もうひとつ、アイルランドらしい宿といえばB&Bベッドアンドブレックファースト)かもしれません。イニシュモア島ではB&Bの視察もしました。おすすめは本土からくるフェリーの到着する港の前で、ロケーションのよい「B&Bピアハウス」です。お部屋は全体で20しかない、こぢんまりとしたかわいらしい一軒家のような宿です。弊社のコースでは通常このピアハウスを利用しています。イニシュモア島には大きなホテルなどはなく、個人経営のB&Bが点在しています。どこもオーナーの趣味でまとめられたインテリアがあったり、心のこもった朝食がだされたり、温かみがあるのが特徴です。
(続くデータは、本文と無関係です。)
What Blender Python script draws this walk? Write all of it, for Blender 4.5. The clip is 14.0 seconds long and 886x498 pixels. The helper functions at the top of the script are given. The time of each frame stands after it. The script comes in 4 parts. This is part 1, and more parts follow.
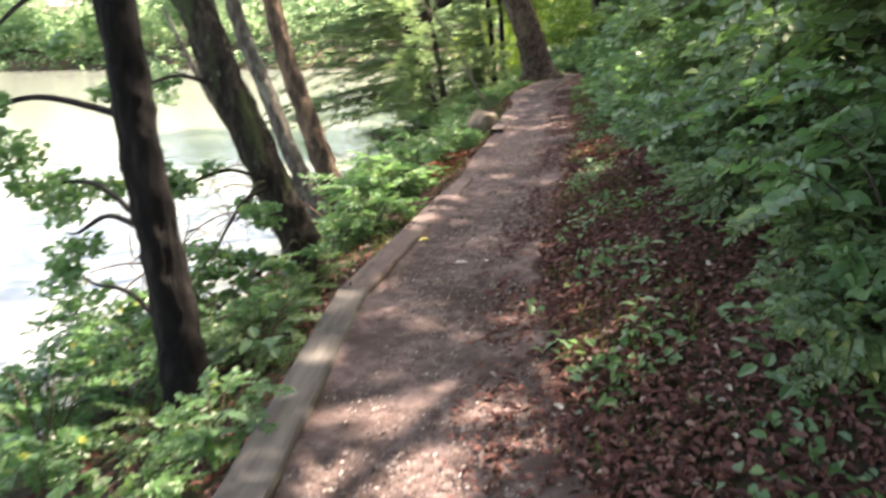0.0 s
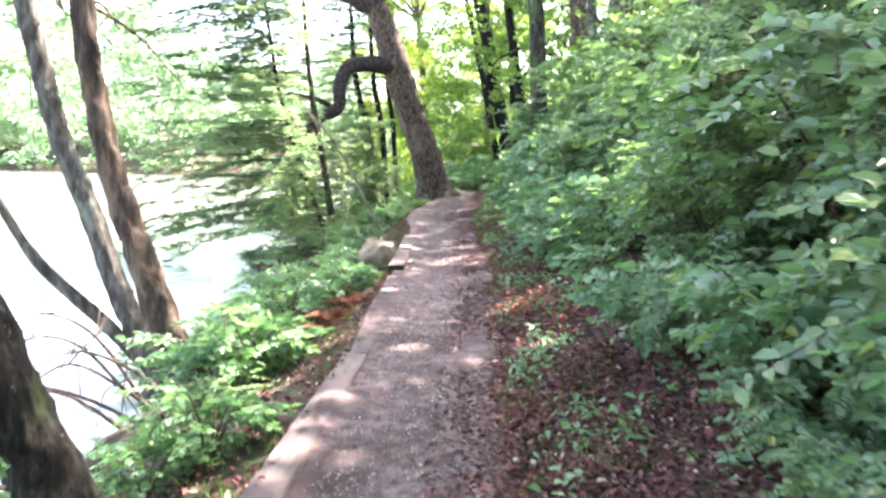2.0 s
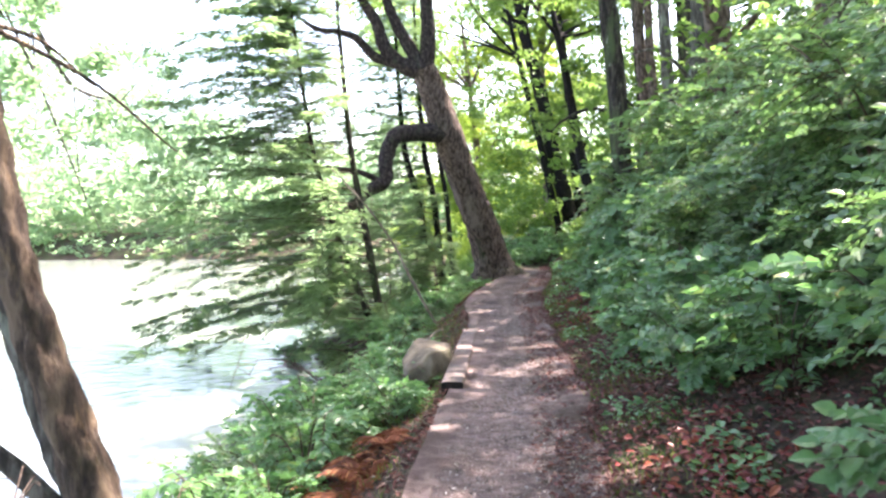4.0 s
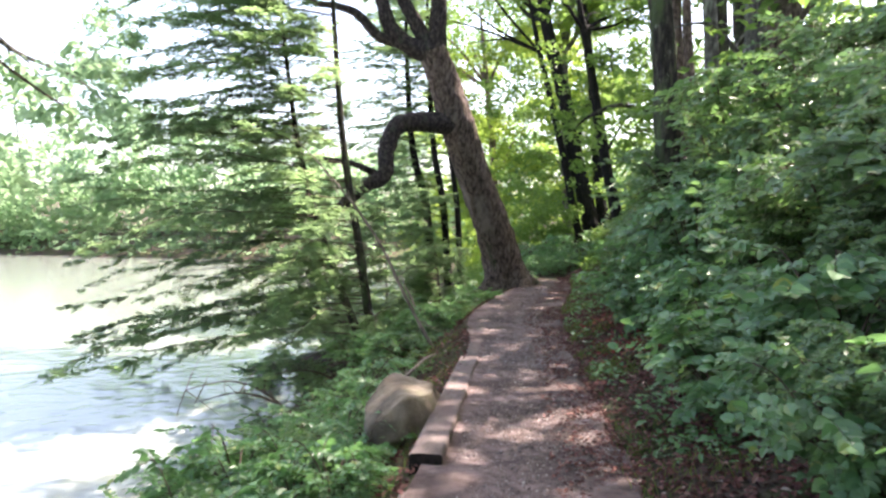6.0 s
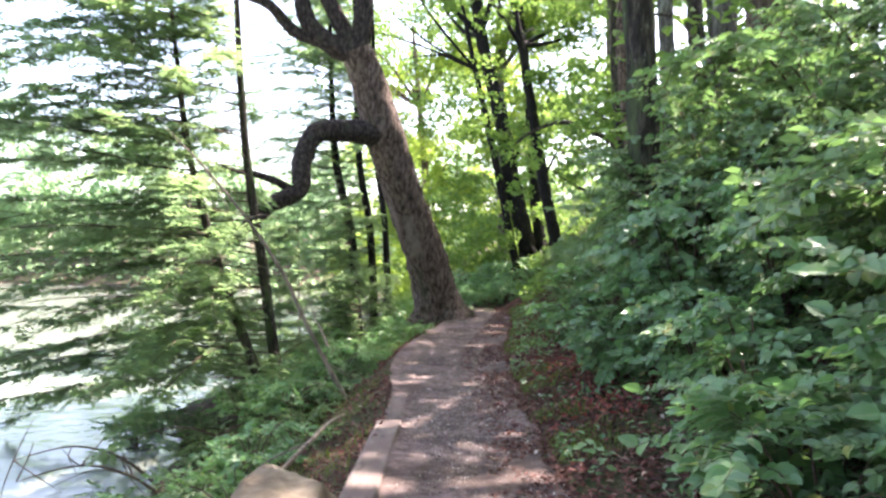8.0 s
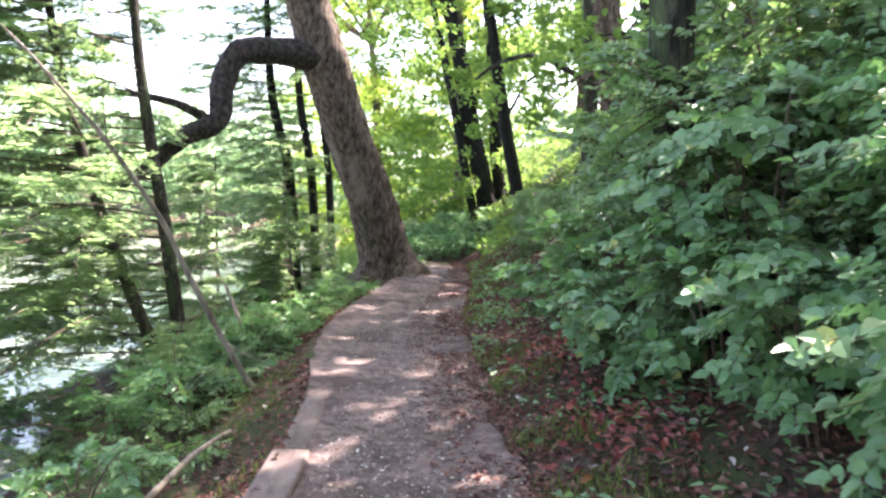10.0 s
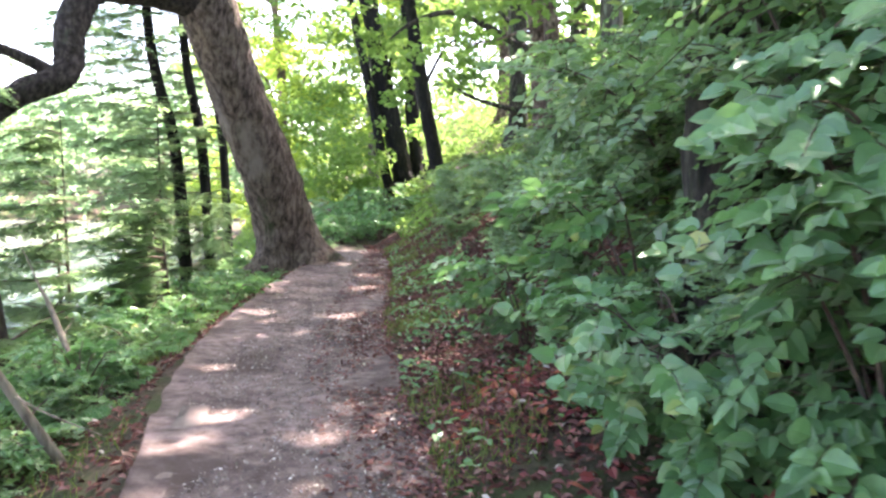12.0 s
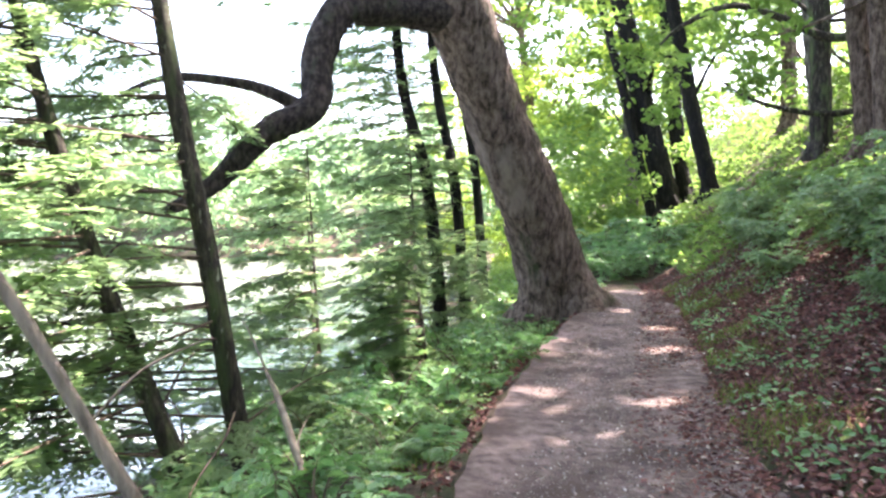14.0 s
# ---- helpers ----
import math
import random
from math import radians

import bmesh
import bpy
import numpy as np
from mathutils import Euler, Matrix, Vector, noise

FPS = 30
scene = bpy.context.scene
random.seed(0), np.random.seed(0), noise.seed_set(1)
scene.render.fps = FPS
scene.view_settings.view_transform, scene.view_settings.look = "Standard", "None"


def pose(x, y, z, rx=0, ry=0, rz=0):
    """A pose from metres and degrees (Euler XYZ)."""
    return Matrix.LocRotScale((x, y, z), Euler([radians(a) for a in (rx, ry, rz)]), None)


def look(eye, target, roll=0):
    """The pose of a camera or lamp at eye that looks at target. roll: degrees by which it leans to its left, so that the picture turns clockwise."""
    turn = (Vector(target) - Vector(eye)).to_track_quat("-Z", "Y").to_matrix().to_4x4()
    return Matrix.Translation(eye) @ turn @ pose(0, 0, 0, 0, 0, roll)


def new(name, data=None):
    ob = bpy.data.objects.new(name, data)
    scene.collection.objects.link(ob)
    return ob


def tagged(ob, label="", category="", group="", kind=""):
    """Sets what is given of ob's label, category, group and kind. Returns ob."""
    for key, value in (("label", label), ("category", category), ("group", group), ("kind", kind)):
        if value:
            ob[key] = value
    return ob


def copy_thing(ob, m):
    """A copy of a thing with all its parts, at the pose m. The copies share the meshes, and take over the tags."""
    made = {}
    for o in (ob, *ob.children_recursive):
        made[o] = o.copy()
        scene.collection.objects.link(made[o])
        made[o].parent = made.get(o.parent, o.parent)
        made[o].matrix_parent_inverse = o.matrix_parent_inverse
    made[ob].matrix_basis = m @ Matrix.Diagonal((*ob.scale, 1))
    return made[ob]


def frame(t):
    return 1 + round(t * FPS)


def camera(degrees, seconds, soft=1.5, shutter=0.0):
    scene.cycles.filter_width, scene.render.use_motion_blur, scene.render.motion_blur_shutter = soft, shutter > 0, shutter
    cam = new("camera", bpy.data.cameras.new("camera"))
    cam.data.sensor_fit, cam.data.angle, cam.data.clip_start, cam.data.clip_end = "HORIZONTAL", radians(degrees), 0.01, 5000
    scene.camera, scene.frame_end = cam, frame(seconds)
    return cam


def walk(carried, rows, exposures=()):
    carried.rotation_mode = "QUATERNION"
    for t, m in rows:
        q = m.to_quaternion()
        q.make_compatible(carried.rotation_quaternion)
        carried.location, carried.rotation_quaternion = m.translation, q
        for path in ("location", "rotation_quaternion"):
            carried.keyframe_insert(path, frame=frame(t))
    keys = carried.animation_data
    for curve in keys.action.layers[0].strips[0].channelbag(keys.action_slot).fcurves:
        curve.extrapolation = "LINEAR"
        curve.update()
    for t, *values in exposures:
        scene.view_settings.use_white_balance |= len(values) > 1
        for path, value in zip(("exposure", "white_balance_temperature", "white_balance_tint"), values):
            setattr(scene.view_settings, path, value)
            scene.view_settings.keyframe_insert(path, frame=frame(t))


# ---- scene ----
cam = camera(60.0, 14.0, soft=2.5, shutter=0.3)
PATH = [
    (0, (0.714, -0.123, 1.566), (0.587, 1.8, 1.029), -0.9),
    (0.5, (0.627, 0.489, 1.595), (0.673, 2.442, 1.166), -1.6),
    (1, (0.592, 1.153, 1.597), (0.621, 3.113, 1.202), -1.0),
    (1.5, (0.568, 1.789, 1.596), (0.652, 3.752, 1.222), 0.8),
    (2, (0.571, 2.49, 1.611), (0.736, 4.466, 1.352), 1.3),
    (2.5, (0.526, 3.186, 1.625), (0.578, 5.173, 1.404), 0.9),
    (3, (0.621, 3.9, 1.619), (0.729, 5.888, 1.428), -1.6),
    (3.5, (0.657, 4.576, 1.612), (0.652, 6.573, 1.505), -1.9),
    (3.7, (0.655, 4.844, 1.602), (0.672, 6.842, 1.528), -1.0),
    (6, (0.938, 7.775, 1.458), (0.913, 9.774, 1.411), 0.8),
    (6.5, (1.018, 8.399, 1.474), (1.144, 10.393, 1.56), 1.3),
    (7, (0.998, 8.986, 1.466), (1.136, 10.978, 1.582), 1.4),
    (7.5, (1.038, 9.507, 1.415), (1.18, 11.498, 1.529), 1.3),
    (8, (1.085, 10.09, 1.372), (1.235, 12.084, 1.402), 1.2),
    (8.5, (1.201, 10.739, 1.374), (1.519, 12.713, 1.316), 0.7),
    (10.8, (1.494, 13.357, 1.302), (1.747, 15.339, 1.203), 2.4),
    (11, (1.537, 13.599, 1.305), (1.824, 15.575, 1.204), 2.4),
    (11.5, (1.578, 14.154, 1.289), (1.878, 16.127, 1.151), 1.9),
    (12, (1.695, 14.668, 1.292), (2.184, 16.602, 1.146), 1.4),
    (12.5, (1.703, 15.218, 1.273), (1.977, 17.193, 1.112), 1.4),
    (13, (1.619, 15.754, 1.297), (1.803, 17.738, 1.13), 0.6),
    (13.5, (1.55, 16.328, 1.326), (1.428, 18.322, 1.222), 1.1),
    (14, (1.439, 16.819, 1.362), (1.307, 18.813, 1.288), -0.9),
]
EXPOSURES = [(0.0, 2.5, 7900, 19), (0.5, 2.8, 7800, 19), (1.5, 3.5, 6900, 20), (3.0, 3.32, 6600, 20), (3.7, 3.05, 6700, 20), (6.0, 2.4, 6900, 20), (7.5, 2.55, 6900, 20), (8.5, 2.9, 6900, 20),
             (11.0, 3.2, 6850, 21), (12.0, 3.45, 6850, 21), (12.5, 3.5, 6800, 22), (13.0, 3.55, 6850, 21), (14.0, 3.3, 6850, 21)]
walk(cam, [(t, look(eye, target, roll)) for t, eye, target, roll in PATH], EXPOSURES)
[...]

滞在中の朝食だけが出されるのがB&Bの基本ですが、この視察をしたピアハウスにはレストランで夕食も出してもらえます。(事前に予約するのがベター)島にはそれほどたくさんのレストランがないため、これもツーリストにとってはありがたいものです。お夕食のメニューをみせてもらったところお寿司もありました。オーナーから「寿司もあるから、日本人にもおすすめよ」とのセールスを受けてB&Bをあとにしました。古城ホテルや、5つ星ホテルに比べれば、もちろんその設備、サービスなどで足りないところがあるかもしれません。人々のあたたかさをより身近に感じられるところがB&Bのよいところです。誰かのお宅を訪問しているような気分で滞在できるのも魅力です。

今回アイルランドでダブリンから北アイルランド、自然豊かなゴールウェイから西部、そして南へ下り中部、南部へとアイルランドを車や列車や船、いろいろな手段で周遊しました。たった9日間ではありましたが、それほどのあわただしさはなく、じっくりとたくさんのところを見ることができました。きらびやかで豪華なものはたくさんありませんが、素朴なケルトの文化やパブ文化など他のヨーロッパにはないユニークなものがまだまだ残っています。そんなたくさんの魅力がつまったアイルランドへ、ぜひおでかけください。